A Nostalgic Trip through a Box of Awesome PC Games
| Nayan R. |

A long time ago, when I was in high school, I got into some pretty big trouble. I had to pay a lot of money back for reasons I will not go into, but what is important is that I didn’t have the job to pay back this money.
Even at that time, I was a pretty big game collector, but dabbled mostly in PC games (an addiction that began largely in middle school). In possibly the worst string of decisions I’ve ever made in my life, I sold a large portion of my PC gaming collection to deliver on my promise. For all I knew, the best parts of my PC gaming collection acquired before 1997 was in shambles, irreversibly broken apart, and largely worth forgetting.
When I was in college, I began collecting games of multiple platforms, vowing never to sell a game I loved ever again. I knew what kind of effect this would have on my life from a practical viewpoint, but I never wanted to repeat the same mistakes I had made in the past. Most of my collection focused on console gaming by this point, but I picked up the odd PC game now and then.
This was about the time I decided to try and rebuild parts of my collection I had given away to friends, sold to stores, or lost in moves. I started with Nintendo games I never bought as a child, but rented copious times. I then moved on to the Dreamcast games I sold when I bought my Playstation 2. I eventually graduated to late 90’s PC games I had sold to make the money in the aforementioned story. Success was common and gratifying, and I was more than a little elated to find so much of it. I became a master of garage sales and small import stores. I was the man whose treasure had been the trash of another man.
But then, I hit a roadblock. I had made a list of games I could not cross off the list. Large scores of games were out of print, and either never got reprinted, or never got included in a classic collection. Plenty of them had had Playstation ports that were easy to find, but it wouldn’t be the same to me. I would know it wasn’t the same game; that was enough for me.
Eventually I gave up and began building my collection with a focus on console gaming and, when I moved to Japan after college, a focus on “Japan only” releases.
Years past, and I moved back to the US in April, hoping to start a new career and a new life. I had been collecting games in Japan separate from my collection in the US, and while I was sad to leave the country I loved so much for the three years I worked, the move back to the US was my chance to finally combine my two collections into a behemoth. The problem was location.
My Japanese collection, as of today, is still somewhere on a ship in the Pacific Ocean.
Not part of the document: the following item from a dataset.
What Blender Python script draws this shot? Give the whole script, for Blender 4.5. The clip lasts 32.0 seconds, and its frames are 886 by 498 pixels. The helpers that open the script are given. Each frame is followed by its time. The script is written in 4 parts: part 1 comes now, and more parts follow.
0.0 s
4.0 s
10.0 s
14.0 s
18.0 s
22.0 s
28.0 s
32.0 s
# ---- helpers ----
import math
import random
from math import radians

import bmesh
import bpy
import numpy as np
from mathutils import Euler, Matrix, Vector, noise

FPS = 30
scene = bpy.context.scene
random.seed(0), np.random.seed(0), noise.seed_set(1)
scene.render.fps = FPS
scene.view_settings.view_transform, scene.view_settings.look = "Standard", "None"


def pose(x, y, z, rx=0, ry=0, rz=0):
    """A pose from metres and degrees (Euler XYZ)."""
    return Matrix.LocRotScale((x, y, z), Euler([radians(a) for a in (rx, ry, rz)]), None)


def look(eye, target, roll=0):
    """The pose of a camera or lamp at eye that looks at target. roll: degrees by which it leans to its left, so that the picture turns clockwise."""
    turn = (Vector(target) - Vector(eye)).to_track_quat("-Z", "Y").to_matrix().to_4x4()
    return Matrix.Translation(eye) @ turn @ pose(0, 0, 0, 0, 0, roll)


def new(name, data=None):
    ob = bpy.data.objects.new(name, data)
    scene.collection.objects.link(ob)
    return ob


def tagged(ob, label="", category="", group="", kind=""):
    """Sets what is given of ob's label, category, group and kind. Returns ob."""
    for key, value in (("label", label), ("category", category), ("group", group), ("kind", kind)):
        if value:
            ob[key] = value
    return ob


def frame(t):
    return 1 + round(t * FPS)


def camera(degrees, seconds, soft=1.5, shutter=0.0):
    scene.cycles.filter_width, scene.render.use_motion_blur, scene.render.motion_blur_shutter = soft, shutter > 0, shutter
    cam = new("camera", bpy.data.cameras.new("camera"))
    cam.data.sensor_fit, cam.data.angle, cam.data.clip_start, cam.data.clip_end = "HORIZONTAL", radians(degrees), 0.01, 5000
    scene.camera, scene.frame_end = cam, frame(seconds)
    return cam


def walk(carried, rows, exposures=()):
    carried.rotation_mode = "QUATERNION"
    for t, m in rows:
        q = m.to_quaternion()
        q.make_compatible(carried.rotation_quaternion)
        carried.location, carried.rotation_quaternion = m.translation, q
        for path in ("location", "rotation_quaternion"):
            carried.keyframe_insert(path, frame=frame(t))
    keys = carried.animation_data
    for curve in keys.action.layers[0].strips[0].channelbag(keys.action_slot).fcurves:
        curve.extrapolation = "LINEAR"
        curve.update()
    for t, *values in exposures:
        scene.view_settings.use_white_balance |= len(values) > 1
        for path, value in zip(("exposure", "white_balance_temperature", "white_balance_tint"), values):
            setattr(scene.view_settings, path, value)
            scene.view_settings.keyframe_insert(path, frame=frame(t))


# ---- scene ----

Half of my american collection is sitting in climate-controlled storage. This weekend I went to my father’s house; not only to spend some time with him, but to pick up the other half of my american collection, which sits in a box in an empty room on the second floor, wistfully waiting to be unpacked.
On my way out the door to pack the car with what boxes I had found, I saw a wall of boxes I didn’t recognize.
“What’s in there?” I asked. I assumed it was doodads and holiday decorations that had been packed up years ago.
“That’s all your stuff from when you were a kid,” my father replied. “We had to take it out of storage and store it in the garage.
I checked all of the boxes, but only one had the word “games” listed on it. Not really knowing what was in it, I loaded it into the card with the rest, and went on my way back home. What I found when I finally opened the box 45 minutes ago, though, was nothing short of astonishing.
PC games that I thought had been lost to the sands of time had been carefully preserved by my parents all this time. Whether it was by accident or purposeful sentimentality is a mystery to everyone involved, but what I found inside made me tear up. Just a little.
I have no idea if any of the games on 3.5″ and 5.25″ floppy disks still work, and I don’t have a computer that has drives that support either anyway, but just having them on my shelf is a wonderful reminder of my childhood as a gamer, and how far the industry, myself, and our whole community has come in the last 15 years.